It is an offence under section 591 of the Companies Act 2016 to make or authorize the making of a statement that a person knows is false or misleading and that person may be liable, upon conviction, to imprisonment for a term not exceeding ten years or to a fine not exceeding RM 3 Million or to both.
In the case of a corporation, be liable to a fine not exceeding three million.
In the case of officer of the corporation, he liable to imprisonment for a term not exceeding ten years or a fine not exceeding three million ringgit or to both.
Section 549: Power Of Registrar To Strike Off Company
Notwithstanding any provision in this Act, the Registrar may strike a company off the register, if :-
(a) The company is not carrying on business or is not in operation.
(b) The company has contravened this Act
(c) The company is being used for unlawful purposes or any purpose prejudicial to or incompatible with peace, welfare, security, public interest, public order, good order or morality in Malaysia.
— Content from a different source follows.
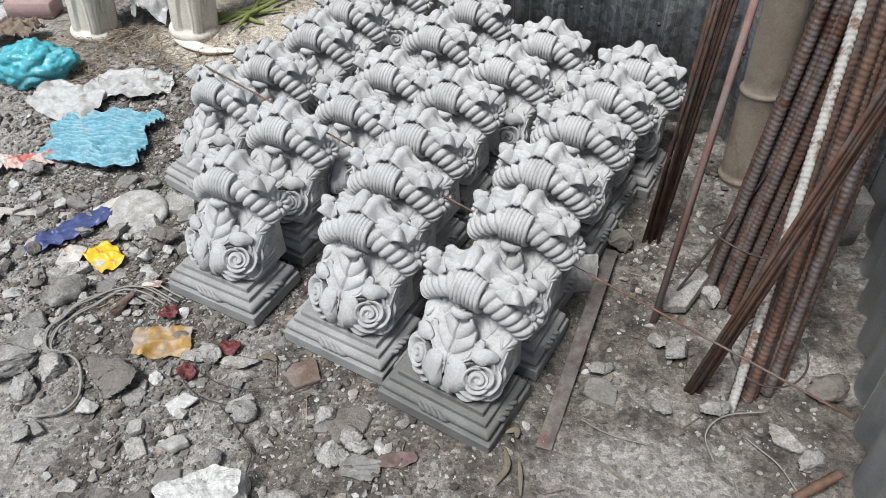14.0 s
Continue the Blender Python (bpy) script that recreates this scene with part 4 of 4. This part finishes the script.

(d) In any case where the company is being wound up and the Registrar has reasonable cause to believe that-
(i) No liquidator is acting
(ii) The affairs of the company are fully wound up and for a period of six months the liquidator has been in default in lodging any return required to be made by him
(iii) The affairs of the company has been fully wound up under a winding up by the Court and there are no assets or the assets available are not sufficient to pay the costs of obtaining an order of the Court dissolving the company.
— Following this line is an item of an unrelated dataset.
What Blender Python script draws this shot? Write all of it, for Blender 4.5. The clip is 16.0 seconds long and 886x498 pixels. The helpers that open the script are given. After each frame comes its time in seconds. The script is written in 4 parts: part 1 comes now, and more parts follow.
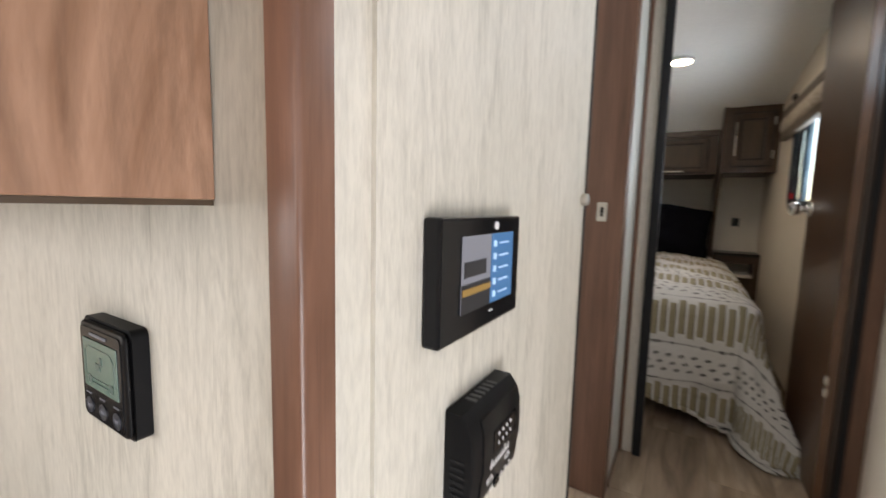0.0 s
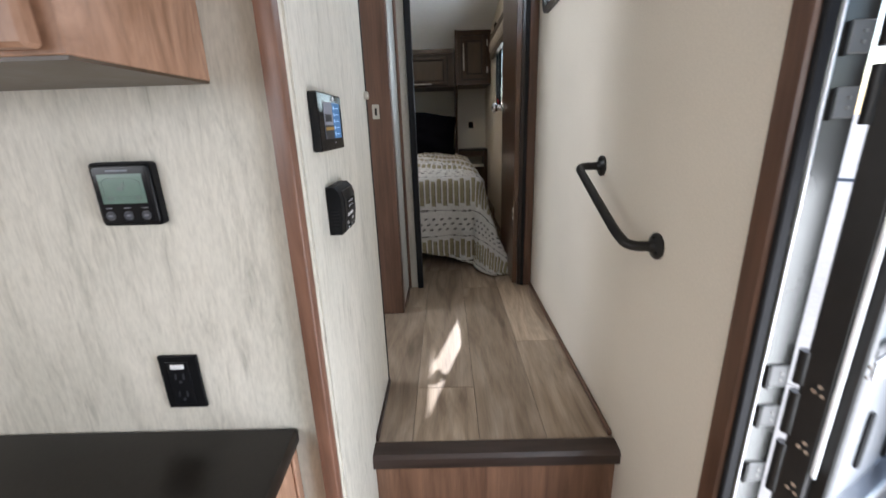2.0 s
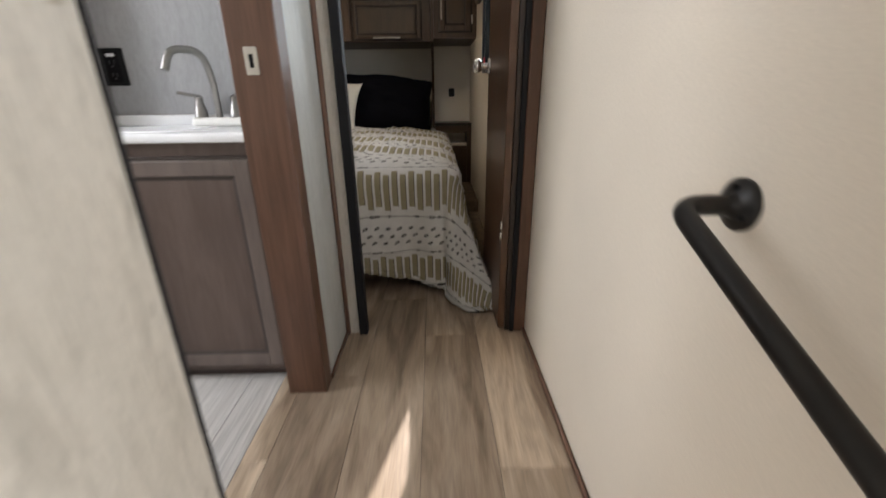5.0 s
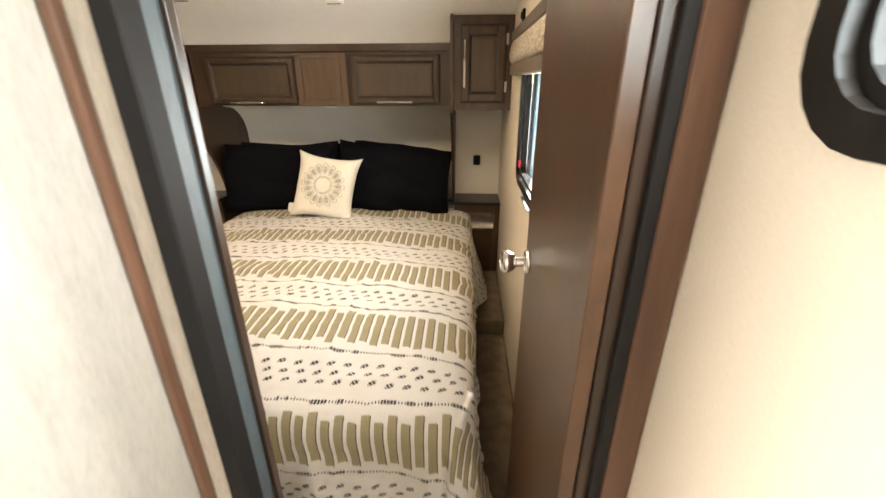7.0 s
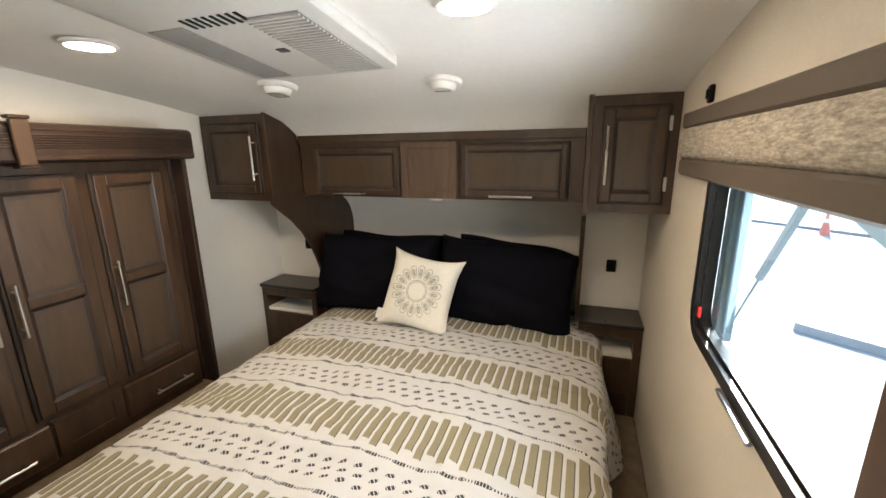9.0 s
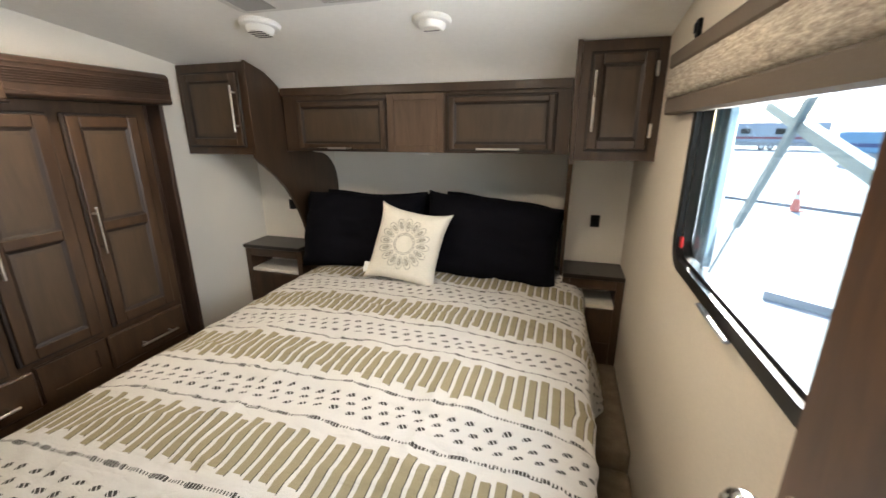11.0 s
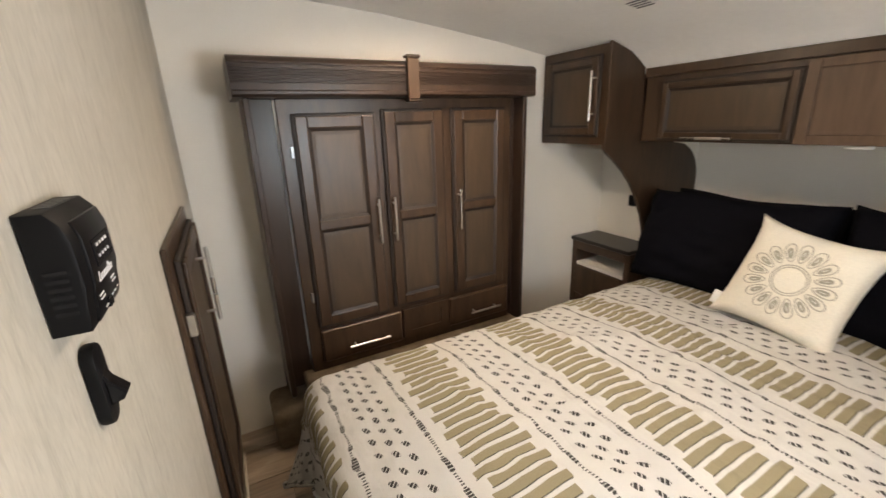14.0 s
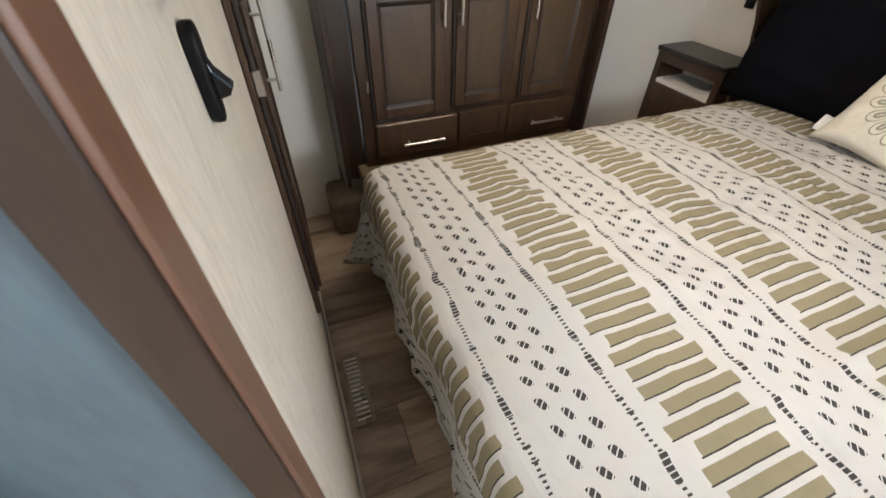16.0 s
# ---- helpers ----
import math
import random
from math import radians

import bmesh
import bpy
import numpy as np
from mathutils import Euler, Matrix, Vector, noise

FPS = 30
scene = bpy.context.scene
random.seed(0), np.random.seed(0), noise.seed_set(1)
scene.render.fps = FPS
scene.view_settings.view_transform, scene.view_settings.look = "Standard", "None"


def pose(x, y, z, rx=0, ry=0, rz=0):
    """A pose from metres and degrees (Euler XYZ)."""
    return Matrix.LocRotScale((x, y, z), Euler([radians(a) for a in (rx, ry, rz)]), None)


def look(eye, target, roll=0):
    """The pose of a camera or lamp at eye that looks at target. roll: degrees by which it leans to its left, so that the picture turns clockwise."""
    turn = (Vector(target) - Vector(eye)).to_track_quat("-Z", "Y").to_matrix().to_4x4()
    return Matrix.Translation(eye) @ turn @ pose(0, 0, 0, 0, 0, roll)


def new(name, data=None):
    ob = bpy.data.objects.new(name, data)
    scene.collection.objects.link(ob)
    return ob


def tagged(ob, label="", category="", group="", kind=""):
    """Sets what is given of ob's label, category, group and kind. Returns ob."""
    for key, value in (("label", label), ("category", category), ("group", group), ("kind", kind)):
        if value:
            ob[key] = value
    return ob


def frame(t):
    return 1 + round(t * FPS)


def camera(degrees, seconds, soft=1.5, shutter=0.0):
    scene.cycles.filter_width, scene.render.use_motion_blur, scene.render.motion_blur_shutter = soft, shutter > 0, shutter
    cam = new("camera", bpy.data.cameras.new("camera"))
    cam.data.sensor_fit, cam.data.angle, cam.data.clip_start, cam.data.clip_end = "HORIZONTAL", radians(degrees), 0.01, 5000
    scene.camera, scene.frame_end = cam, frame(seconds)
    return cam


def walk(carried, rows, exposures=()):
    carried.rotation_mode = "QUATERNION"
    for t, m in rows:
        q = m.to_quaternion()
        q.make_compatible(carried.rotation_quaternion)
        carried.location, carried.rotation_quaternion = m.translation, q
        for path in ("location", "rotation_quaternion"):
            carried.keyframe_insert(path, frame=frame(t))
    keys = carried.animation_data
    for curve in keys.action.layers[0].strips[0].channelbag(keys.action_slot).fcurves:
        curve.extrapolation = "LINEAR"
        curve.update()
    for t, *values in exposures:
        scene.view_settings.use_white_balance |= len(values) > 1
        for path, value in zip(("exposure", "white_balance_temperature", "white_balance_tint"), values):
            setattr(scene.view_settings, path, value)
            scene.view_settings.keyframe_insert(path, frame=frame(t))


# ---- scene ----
cam = camera(95.1, 16.0, shutter=0.4)
PATH = [
    (0, (0.47, 0.725, 0.968), (-0.551, 2.432, 0.754), 1.4),
    (0.5, (0.49, 0.62, 0.958), (-0.146, 2.493, 0.664), 1.1),
    (1, (0.561, 0.494, 0.94), (0.164, 2.413, 0.539), 0.6),
    (1.5, (0.584, 0.386, 0.916), (0.382, 2.314, 0.424), -0.4),
    (2, (0.532, 0.25, 0.896), (0.505, 2.162, 0.312), -1.9),
    (2.5, (0.49, 0.13, 0.864), (0.606, 1.988, 0.133), -3.1),
    (3, (0.482, 0.101, 0.8), (0.678, 1.883, -0.086), -3.8),
    (3.5, (0.488, 0.169, 0.763), (0.677, 1.928, -0.171), -4.0),
    (4, (0.567, 0.42, 0.809), (0.66, 2.236, -0.023), -3.4),
    (4.5, (0.632, 0.687, 0.866), (0.606, 2.54, 0.113), -2.1),
    (5, (0.658, 1.049, 0.885), (0.689, 2.916, 0.167), -0.7),
    (5.2, (0.672, 1.199, 0.953), (0.712, 3.081, 0.275), -1.5),
    (7.3, (0.736, 2.105, 1.439), (0.626, 3.947, 0.667), -0.0),
    (7.5, (0.717, 2.204, 1.457), (0.624, 4.059, 0.715), -0.1),
    (8, (0.699, 2.36, 1.455), (0.544, 4.266, 0.869), 0.2),
    (8.5, (0.68, 2.471, 1.43), (0.185, 4.371, 1.049), 0.1),
    (8.7, (0.656, 2.533, 1.51), (0.019, 4.38, 1.086), -0.6),
    (10.8, (0.63, 2.509, 1.383), (0.015, 4.325, 0.815), -0.4),
    (11, (0.636, 2.485, 1.379), (0.085, 4.322, 0.81), -0.2),
    (11.5, (0.645, 2.402, 1.373), (0.223, 4.276, 0.813), -0.3),
    (12, (0.637, 2.367, 1.373), (0.223, 4.239, 0.806), -0.7),
    (12.5, (0.629, 2.434, 1.374), (-0.057, 4.217, 0.782), -1.9),
    (13, (0.594, 2.552, 1.381), (-0.56, 4.08, 0.802), -2.5),
    (13.5, (0.516, 2.612, 1.374), (-0.98, 3.805, 0.791), -2.4),
    (14, (0.473, 2.658, 1.383), (-1.216, 3.547, 0.786), -2.0),
    (14.5, (0.459, 2.676, 1.383), (-1.305, 3.356, 0.73), -1.7),
    (15, (0.448, 2.674, 1.37), (-1.276, 3.221, 0.518), -1.3),
    (15.5, (0.461, 2.63, 1.323), (-1.074, 3.138, 0.145), -0.8),
    (16, (0.441, 2.585, 1.283), (-0.95, 3.138, -0.044), 0.5),
]
walk(cam, [(t, look(eye, target, roll)) for t, eye, target, roll in PATH], [(0, 0.98, 6800, 15), (0.5, 0.86, 6350, 14), (1, 0.86, 6250, 13), (2, 0.78, 6250, 13), (2.5, 0.80, 6600, 14), (3, 0.81, 6550, 11), (3.5, 0.82, 7250, 14), (4.5, 0.88, 6700, 15), (5.2, 0.97, 6900, 15), (7.3, 2.47, 8300, 16), (8, 2.25, 7350, 13), (8.7, 2.14, 7100, 14), (12, 2.20, 6850, 13), (13, 2.24, 7200, 15), (14.5, 2.14, 7350, 17), (15.5, 2.14, 6800, 14), (16, 2.09, 6650, 14)])

# ---- world, sun, lamps ----
SUN = Vector((1.0, 3.62, 2.68)).normalized()
world = bpy.data.worlds.new("sky")
world.use_nodes = True
scene.world = world
wn = world.node_tree
sky = wn.nodes.new("ShaderNodeTexSky")
sky.sky_type, sky.sun_disc = 'NISHITA', False
sky.sun_elevation = math.asin(SUN.z)
sky.sun_rotation = math.atan2(SUN.x, SUN.y)
wn.links.new(sky.outputs[0], wn.nodes["Background"].inputs[0])
wn.nodes["Background"].inputs[1].default_value = 0.20


def lamp(name, kind, energy, m, colour=(1, 1, 1), **more):
    data = bpy.data.lights.new(name, kind)
    data.energy, data.color = energy, colour
    if kind == 'SUN':
        data.angle = more["angle"]
    if kind == 'AREA':
        data.shape, data.size = more.get("shape", 'DISK'), more["size"]
        data.spread = more.get("spread", math.pi)
        if "size_y" in more:
            data.shape, data.size_y = 'RECTANGLE', more["size_y"]
    ob = new(name, data)
    ob.matrix_world = m
    return ob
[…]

Section 68: Duty To Lodge Annual Return
(1) A company shall lodge with the Registrar an annual return for each calendar year not later than thirty days from the anniversary of its incorporation date.
(2) The requirement under subsection (1) is not applicable to a company in the calendar year which it is incorporated.
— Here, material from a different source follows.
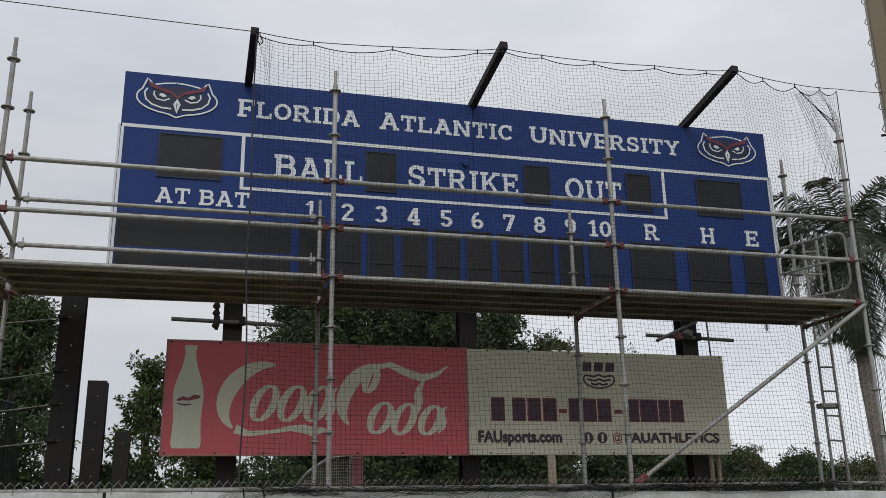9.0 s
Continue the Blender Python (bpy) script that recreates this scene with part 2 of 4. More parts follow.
def box(bm, c, size, rot=(0, 0, 0), bevel=0.0):
    m = pose(*c, *rot) @ Matrix.Diagonal((*size, 1))
    r = bmesh.ops.create_cube(bm, size=1, matrix=m)
    if bevel:
        es = list({e for v in r["verts"] for e in v.link_edges})
        bmesh.ops.bevel(bm, geom=es, offset=bevel, segments=1, affect="EDGES")
    return bm


def bx(c, size, rot=(0, 0, 0), bevel=0.0):
    return box(bmesh.new(), c, size, rot, bevel)


def tube(bm, a, b, r, seg=10, r2=None):
    a, b = Vector(a), Vector(b)
    d = b - a
    m = Matrix.Translation((a + b) / 2) @ d.to_track_quat("Z", "Y").to_matrix().to_4x4()
    bmesh.ops.create_cone(bm, cap_ends=True, segments=seg, radius1=r, radius2=r if r2 is None else r2, depth=d.length, matrix=m)
    return bm


def tb(a, b, r, seg=10, r2=None):
    return tube(bmesh.new(), a, b, r, seg, r2)


def path_tube(bm, pts, r, seg=6):
    """A bent tube of even thickness through the points."""
    pts = [Vector(p) for p in pts]
    rings = []
    for i, p in enumerate(pts):
        d = (pts[min(i + 1, len(pts) - 1)] - pts[max(i - 1, 0)]).normalized()
        u = d.cross(Vector((0.13, 0.31, 0.94)))
        u = u.normalized() if u.length > 1e-4 else Vector((1, 0, 0))
        w = d.cross(u)
        rings.append([bm.verts.new(p + r * (math.cos(k * math.tau / seg) * u + math.sin(k * math.tau / seg) * w)) for k in range(seg)])
    for a, b in zip(rings, rings[1:]):
        for k in range(seg):
            bm.faces.new((a[k], a[(k + 1) % seg], b[(k + 1) % seg], b[k]))
    for e in (rings[0][::-1], rings[-1]):
        bm.faces.new(e)
    return bm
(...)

(3) The annual return of a company shall contain the following particulars:
(a) The address of its registered office.
(b) The nature of its business.
(c) The address of the places where its business is carried on including branch, if any.
(d) The address at which its register of members is kept, if not kept at the registered office
(e) The address at which its financial records are kept, if not kept at the registered office.
(f) In the case of a company with a share capital the summary of its shareholding structure including debentures.
(g) The total amount of its indebtedness.
(h) The particulars of directors, managers, secretaries and auditors.
(i) The list of its member.
(j) Such other information as the Registrar may require.
(4) The Registrar shall have the power to determine the form and manner in which the annual return is to be lodged.
(5) The annual return shall be signed by a director or secretary of the company.
(6) If the particulars required under subsection (3) are unchanged from the last preceding annual return, the company shall be allowed to lodge a statement signed by a director or a secretary certifying that there is no change in any of the matters stated from previous years.
(7) A public company which has more than five hundred members and provides reasonable opportunities and facilities for a person to inspect and take copies of its list of members and its particulars of shares transferred need not comply with the requirement under paragraph (3)(i) if it is included in the annual return-
(a) A certificate by the secretary that the company is of a kind to which this subsection applies and
(b) A list showing the prescribed particulars of the twenty largest holders of each class of equity shares.
(8) The Registrar may strike a company off the register as provided in section 549, if the company fails to lodge an annual return for three or more consecutive years.
(9) The company and every officer who contravene this section commit an offence and shall, on conviction, be liable to a fine not exceeding fifty thousand ringgit and in, the case to continuing offences, to further fine not exceeding one thousand ringgit for each day during which the offence continues after conviction.
Section 293: General Rules On Voting
(1) Unless otherwise provided in the constitution-
(a) In the case of a company having a share capital-
(i) On a vote on a written resolution, every member shall have one vote in respect of each share or stock held by him.
(ii) On a vote on a resolution on a show of hands at a meeting, every member shall have one vote
(iii) On a vote on a resolution on a poll taken at a meeting, every member shall have one vote in respect of each share or stock held by him
(b) In the case of a company not having a share capital, every member shall have one vote.
(2) Notwithstanding paragraph (1)(a), no member shall be entitled to vote at a meeting unless all calls or other sums presently payable by the member in respect of shares in the company has been paid.